Prove that $M/Tor(M) $ is torsion-free. Suppose $M$ is an $R$-module where $R$ is an integral domain.Define $Tor(M)$ be the set containing torsion elements of $M$. Prove that $M/Tor(M) $ is torsion-free. 
I have manage to prove that $Tor(M)$ is a submodule of $M$. Then my aim is to prove $Tor(M/Tor(M)) \cong \lbrace Tor(M) \rbrace$
My attempt: Let $m + Tor(M) \in Tor(M/Tor(M))$. Then there exists an $r \in R$, $r \neq 0$ such that $r(m+Tor(M))=rm+Tor(M)=Tor(M) \Rightarrow rm \in Tor(M)$. Then there exists an $s \in R,s \neq 0$ such that $srm=0$. Hence, we have $sr \neq 0 \Rightarrow m \in Tor(M)$. This tells us that all torsion elements of $M/Tor(M)$ is of the form $Tor(M)$, which means $Tor(M/Tor(M)) \subset \lbrace Tor(M) \rbrace$.
I don't know how to prove another direction.
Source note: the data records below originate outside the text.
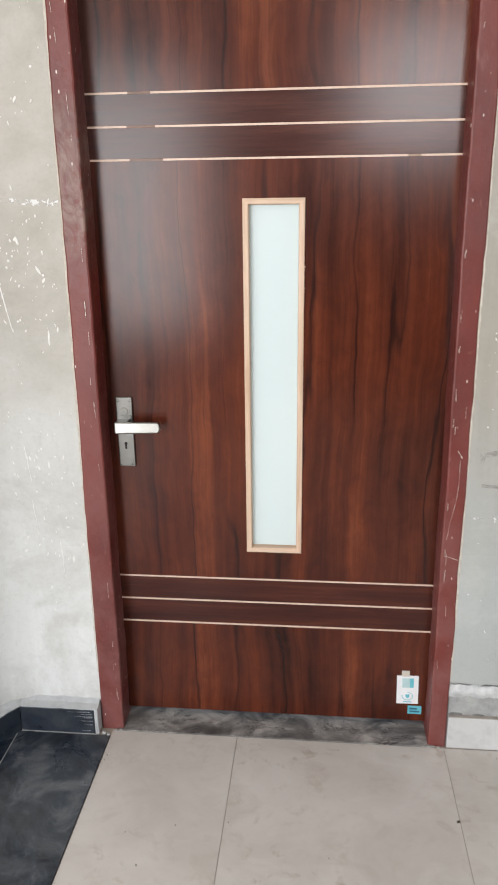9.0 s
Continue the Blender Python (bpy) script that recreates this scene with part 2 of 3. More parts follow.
def granite_material(name, dusty):
    k = Mat(name, 0.3)
    cloud = k.noise(7.5, 7, 0.68, distort=1.0)
    dust = k.noise(4.2, 7, 0.70, k.mapping((1, 1, 1), (4, 1, 0)), 0.9)
    grain = k.voronoi(240.0)
    c = k.ramp(cloud, [(0.40, (0.005, 0.008, 0.014)), (0.53, (0.017, 0.024, 0.036)), (0.68, tuple(0.026 * (0.85, 1.0, 1.3)[i] + 0.075 * dusty ** 2 * f for i, f in enumerate((1, 1.06, 1.08))))])
    c = k.mix(k.ramp(dust, [(0.46, 0.0), (0.72, 0.5 * dusty)]), c, (0.16, 0.168, 0.17))
    # pale scratches and dried wipe marks
    wipe = k.math("ABSOLUTE", k.math("SUBTRACT", k.noise(3.2, 2, 0.5, k.mapping((1, 2.4, 1), (7, 2, 0), (0, 0, -24)), 0.3), 0.5))
    c = k.mix(k.math("MULTIPLY", k.ramp(wipe, [(0.0, 0.10 * dusty ** 2), (0.010, 0.0)]), k.ramp(dust, [(0.42, 0.0), (0.58, 1.0)])), c, (0.21, 0.215, 0.21))
    c = k.mix(k.ramp(grain, [(0.1, 0.35), (0.4, 0.0)]), c, (0.012, 0.013, 0.015))
    k.colour(c)
    k.rough(k.ramp(dust, [(0.35, 0.22), (0.7, 0.62)]))
    k.b.inputs["Specular IOR Level"].default_value = 0.2 + 0.25 * dusty
    k.bump(k.noise(40.0, 5), 0.12, 0.0015)
    return k.m


def marble_material(name, pale, vein_colour, amount, scale):
    k = Mat(name, 0.38)
    warped = k.mapping((1, 2.2, 1), rot=(0, 0, 18))
    vein = k.math("ABSOLUTE", k.math("SUBTRACT", k.noise(scale, 6, 0.66, warped, 1.8), 0.5))
    cloud = k.noise(scale * 0.6, 6, 0.6, distort=1.0)
    c = k.ramp(cloud, [(0.3, tuple(v * 0.72 for v in pale)), (0.7, tuple(min(1, v * 1.15) for v in pale))])
    c = k.mix(k.ramp(vein, [(0.0, amount), (0.07, 0.0)]), c, vein_colour)
    dirt = k.ramp(k.noise(30.0, 6, 0.7), [(0.5, 0.0), (0.8, 0.5)])
    k.colour(k.mix(dirt, c, tuple(v * 0.5 for v in pale)))
    k.bump(k.noise(70.0, 4), 0.1, 0.001)
    return k.m


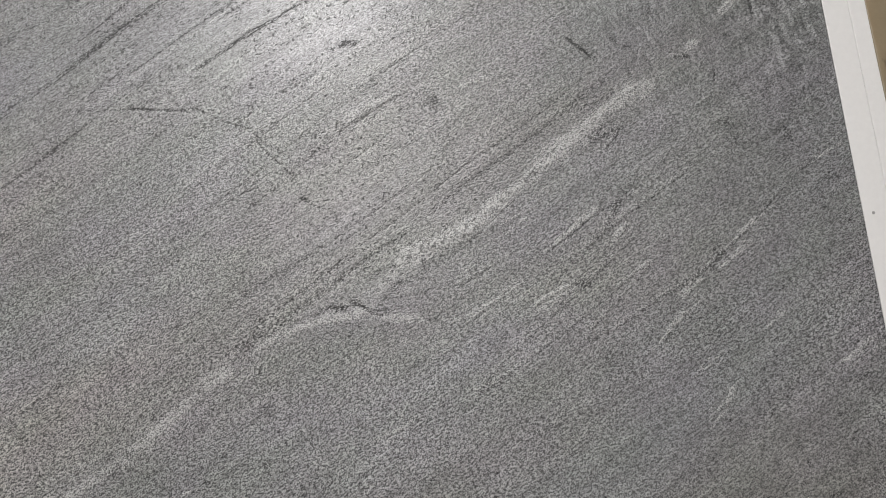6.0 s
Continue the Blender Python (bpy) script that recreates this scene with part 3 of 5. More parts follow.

Can anyone help me?
 A: The identity element of a group and the zero element of a module are both torsion elements. In the second case one may multiply the zero element by any nonzero scalar of the ring (say $1$) and get zero, making zero a torsion element. The first case uses similar reasoning. This tells us that the zero element is always contained in the torsion subset of any module. In particular this allows us to go further and prove that the torsion subset is actually a submodule (for, how could we accept it is a submodule without believing it has the zero element?).
When we take any group, module or ring quotient $A/I$, the trivial coset $I$ itself is the identity or zero element of the quotient structure. In particular ${\rm Tor}(M)$ is the zero of $M/{\rm Tor}(M)$, so it is automatically contained in ${\rm Tor}(M/{\rm Tor}(M))$. Usually the facts that zero is torsion and that the torsion subset is actually a submodule are taken for granted and go without saying, so in a proof you would only need to show one direction: that assuming $x\in{\rm Tor}(M/{\rm Tor}(M))$ leads to the conclusion $x={\rm Tor}(M)$ (not "of the form," actually equal), which is what you've done already.